Recently, we partnered up with Conservation Colorado, Continental Divide Coalition, Veterans Voice, and Wilderness Workshop to organize a hike that would showcase the states efforts to protect and preserve pristine natural areas.
According to Veterans Voice Foundation, local community members of Eagle and Summit counties in Colorado have been coming together to protect public lands. The Continental Divide Wilderness and Recreation Act was introduced by Rep. Jared Polis and would preserve roughly 58,000 acres in Summit and Eagle counties as wilderness and special management areas.
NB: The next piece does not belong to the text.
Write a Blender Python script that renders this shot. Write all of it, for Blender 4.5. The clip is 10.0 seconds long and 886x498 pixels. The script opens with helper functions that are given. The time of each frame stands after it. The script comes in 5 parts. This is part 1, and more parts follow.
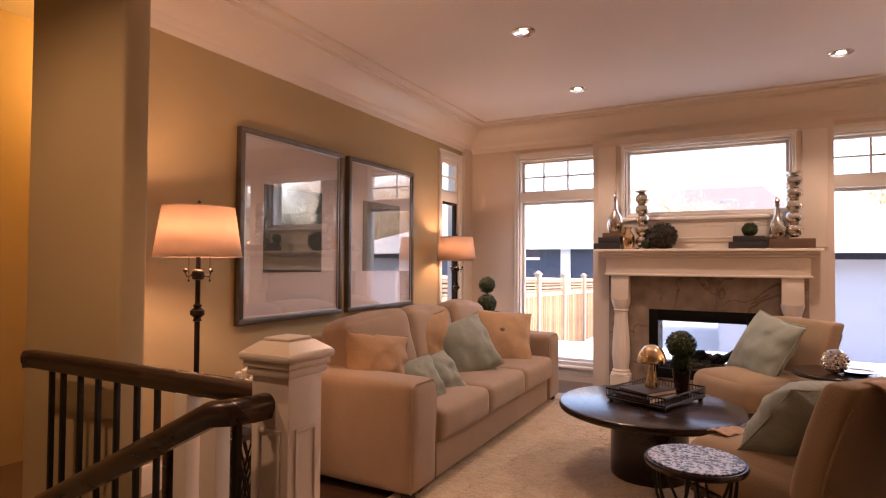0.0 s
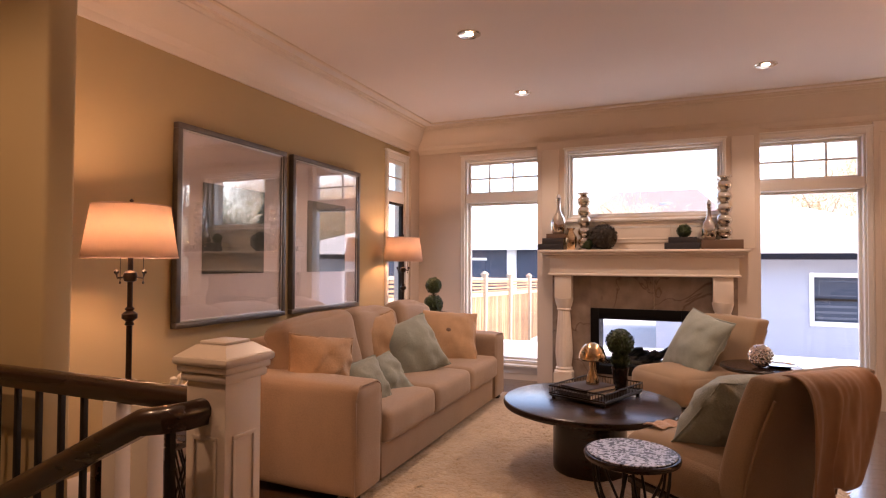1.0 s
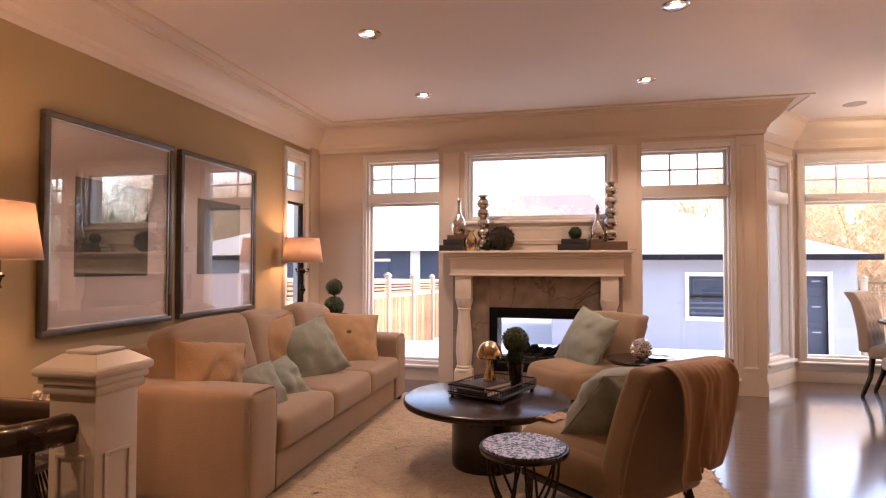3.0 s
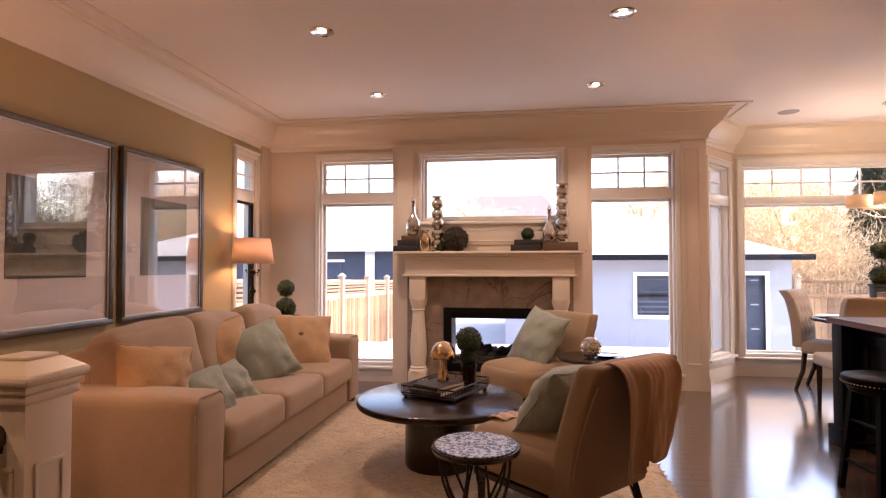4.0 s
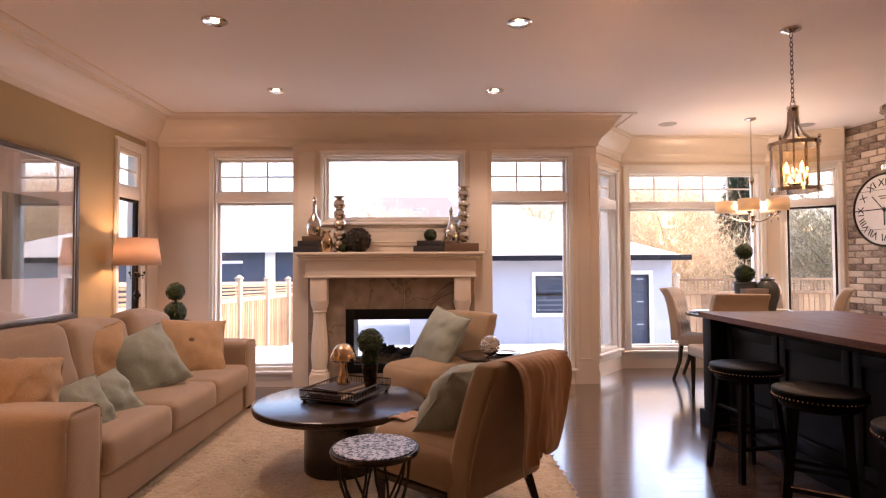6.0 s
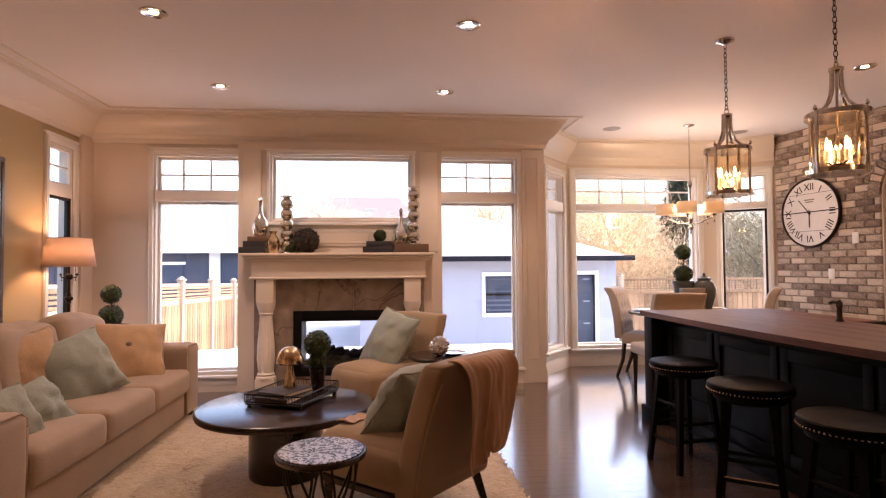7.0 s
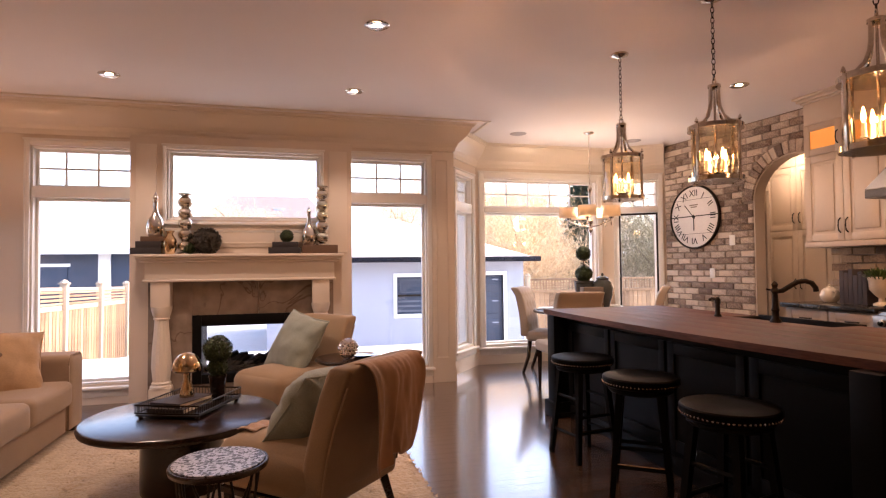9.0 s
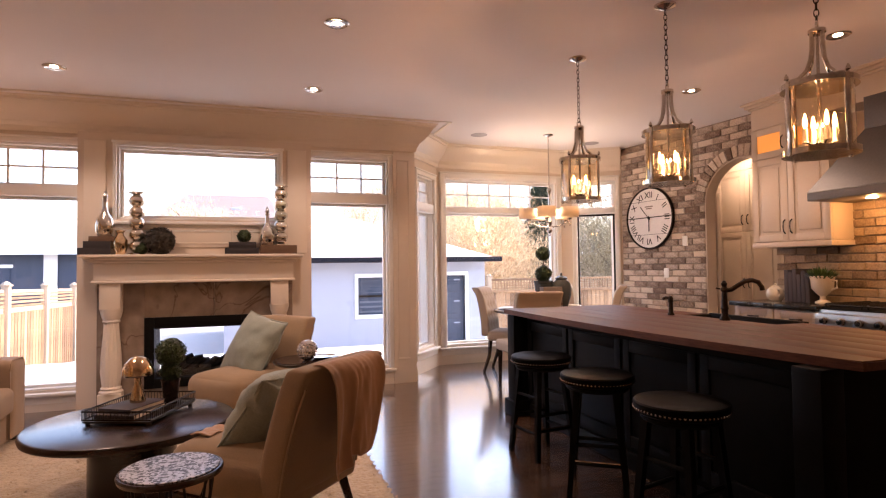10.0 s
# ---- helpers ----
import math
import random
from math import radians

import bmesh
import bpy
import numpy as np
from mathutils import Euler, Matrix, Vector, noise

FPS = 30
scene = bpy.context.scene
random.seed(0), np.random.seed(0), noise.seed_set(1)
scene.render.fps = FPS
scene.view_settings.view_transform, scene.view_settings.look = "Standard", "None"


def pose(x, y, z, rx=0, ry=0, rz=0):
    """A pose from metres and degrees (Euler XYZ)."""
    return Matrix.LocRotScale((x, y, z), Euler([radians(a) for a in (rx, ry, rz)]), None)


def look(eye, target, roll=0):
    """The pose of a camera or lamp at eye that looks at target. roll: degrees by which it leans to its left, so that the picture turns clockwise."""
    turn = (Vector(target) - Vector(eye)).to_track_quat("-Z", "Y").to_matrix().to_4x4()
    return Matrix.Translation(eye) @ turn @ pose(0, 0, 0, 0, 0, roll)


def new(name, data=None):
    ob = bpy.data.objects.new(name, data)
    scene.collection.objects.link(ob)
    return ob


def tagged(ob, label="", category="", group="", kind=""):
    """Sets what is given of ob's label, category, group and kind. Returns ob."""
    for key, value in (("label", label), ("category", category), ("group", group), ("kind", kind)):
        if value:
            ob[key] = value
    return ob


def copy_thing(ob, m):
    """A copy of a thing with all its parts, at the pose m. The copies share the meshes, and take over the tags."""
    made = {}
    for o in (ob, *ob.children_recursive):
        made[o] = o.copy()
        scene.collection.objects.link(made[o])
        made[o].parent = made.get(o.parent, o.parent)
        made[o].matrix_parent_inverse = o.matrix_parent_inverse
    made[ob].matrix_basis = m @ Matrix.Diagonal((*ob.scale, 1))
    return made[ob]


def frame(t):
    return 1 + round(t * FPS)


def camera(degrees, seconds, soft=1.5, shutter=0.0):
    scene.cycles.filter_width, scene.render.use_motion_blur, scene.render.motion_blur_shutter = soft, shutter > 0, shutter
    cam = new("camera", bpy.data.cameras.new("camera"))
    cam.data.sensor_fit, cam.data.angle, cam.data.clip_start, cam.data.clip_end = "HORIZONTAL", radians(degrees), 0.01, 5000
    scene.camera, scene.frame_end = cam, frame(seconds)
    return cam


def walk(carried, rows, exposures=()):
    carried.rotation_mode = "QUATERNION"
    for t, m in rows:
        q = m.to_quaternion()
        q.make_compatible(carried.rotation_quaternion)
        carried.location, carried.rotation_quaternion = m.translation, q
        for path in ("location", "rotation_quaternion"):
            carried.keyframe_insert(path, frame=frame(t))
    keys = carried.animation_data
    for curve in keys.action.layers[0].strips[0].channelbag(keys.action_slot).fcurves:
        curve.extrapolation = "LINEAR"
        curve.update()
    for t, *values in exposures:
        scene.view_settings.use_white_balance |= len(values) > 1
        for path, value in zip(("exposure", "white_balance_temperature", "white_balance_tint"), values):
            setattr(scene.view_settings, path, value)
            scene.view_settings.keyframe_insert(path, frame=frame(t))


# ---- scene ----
EXPOSURE, KELVIN, TINT = 2.25, 6500, 23
SKY, SUN = 0.235, 1.3
LAMP_W, CAN_W, PEND_W = 10.5, 12.5, 9.5
# Camera: a slow pan on a tripod; the lens sits in front of the pivot.
EYE_HEIGHT, LENS_ARM = 1.28, 0.16
cam = camera(76.35, 10.0, soft=1.2)
PAN = [
    (0.0, 28.04, 1.37, -0.39),
    (0.5, 25.39, 1.41, -0.33),
    (1.0, 22.76, 1.46, -0.27),
    (1.5, 20.16, 1.49, -0.22),
    (2.0, 17.66, 1.53, -0.15),
    (2.5, 15.35, 1.56, -0.13),
    (4.0, 8.52, 1.65, 0.04),
    (4.5, 6.27, 1.67, 0.11),
    (5.0, 3.77, 1.70, 0.18),
    (5.5, 1.38, 1.71, 0.23),
    (7.0, -6.03, 1.76, 0.40),
    (7.5, -8.37, 1.77, 0.46),
    (8.0, -10.63, 1.77, 0.52),
    (8.5, -12.80, 1.77, 0.57),
    (9.0, -14.91, 1.78, 0.62),
    (9.5, -16.91, 1.78, 0.66),
    (10.0, -18.76, 1.77, 0.72)]


def pan_pose(yaw, pitch, roll):
    a = radians(yaw)
    return pose(-math.sin(a) * LENS_ARM, math.cos(a) * LENS_ARM, EYE_HEIGHT, 90 + pitch, 0, yaw) @ pose(0, 0, 0, 0, 0, -roll)


walk(cam, [(t, pan_pose(a, b, c)) for t, a, b, c in PAN], exposures=[(0, EXPOSURE, KELVIN, TINT), (10, EXPOSURE, KELVIN, TINT)])
# ---- world and light ----
world = bpy.data.worlds.new("sky")
scene.world = world
world.use_nodes = True
wn = world.node_tree.nodes
sky = wn.new("ShaderNodeTexSky")
sky.sky_type, sky.sun_disc = "NISHITA", False
sky.sun_elevation, sky.sun_rotation = radians(40), radians(82)
sky.dust_density, sky.air_density = 3.0, 1.0
world.node_tree.links.new(sky.outputs[0], wn["Background"].inputs[0])
wn["Background"].inputs[1].default_value = SKY
sun = new("sun", bpy.data.lights.new("sun", "SUN"))
sun.data.energy, sun.data.angle, sun.data.color = SUN, radians(2), (1.0, 0.93, 0.82)
sun.matrix_basis = look((0, 0, 20), (-9.0, -1.2, 20 - 7.5))


def lamp(name, where, watts, colour, size=0.04, kind="POINT", spot=100):
    """A small lamp in or by a fixture, seen or added."""
    ob = new(name, bpy.data.lights.new(name, kind))
    ob.data.energy, ob.data.color, ob.data.shadow_soft_size = watts, colour, size
    if kind == "SPOT":
        ob.data.spot_size, ob.data.spot_blend = radians(spot), 0.6
    ob.location = where
    return ob


WARM = (1.0, 0.50, 0.24)

# ---- materials ----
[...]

As a part of this efforts, Senator Michael Bennet worked on passing legislation that would protect Camp Hale and make it the nation's first National Historic Landscape.
Meet Camp Hale
Camp Hale is rich in history.
Located off of the 10th Mountain Division Memorial Highway north of Leadville, CO, Camp Hale sits in the Eagle River Valley. Little remains at this historic site, a few concrete structures and outlines of foundation where buildings once stood.
At 9,200 ft, the isolated area is where World War II soldiers trained in mountain climbing, skiing, and general cold weather survival before departing for Austria.
Why Camp Hale?
Outside of this place being a unique military training ground, Camp Hale sits in an area that sees hikers and bikers on the Colorado Trail, to families fishing, camping, and climbing. This is why people in the community have been avid about protecting and maintaining the area.
However, many groups don't simply want to protect it because of its history to the Department of Defense and Colorado, they want to clean it up! Due to the fact that Camp Hale was a military training ground, there are hazardous military munitions in the protected area.
First Hand Experience:
My Trail employees are avid outdoor enthusiasts that want to be actively apart of educating and exploring with others in the community. When offered the opportunity to explore this new historic site with the groups mentioned above, our COO, Kale Klontz, jumped at the opportunity. Below is his firsthand experience seeing Camp Hale for the first time.
It is no wonder this area was chosen for it's beauty, and diverse, yet easily accessible recreation opportunities. The area is well used by outdoor enthusiasts year round, and it is remarkable how easy it is to to get lost in nature here, while only minutes from town. Trekking with military veterans, it was a privilege to hear their stories, and see their desires to protect this area.
I am excited for the future efforts of ecological restoration, allowing the Eagle River to once again "meander through the meadow," as well as for signage and education materials to be posted, so anyone at anytime can learn about the history of this area.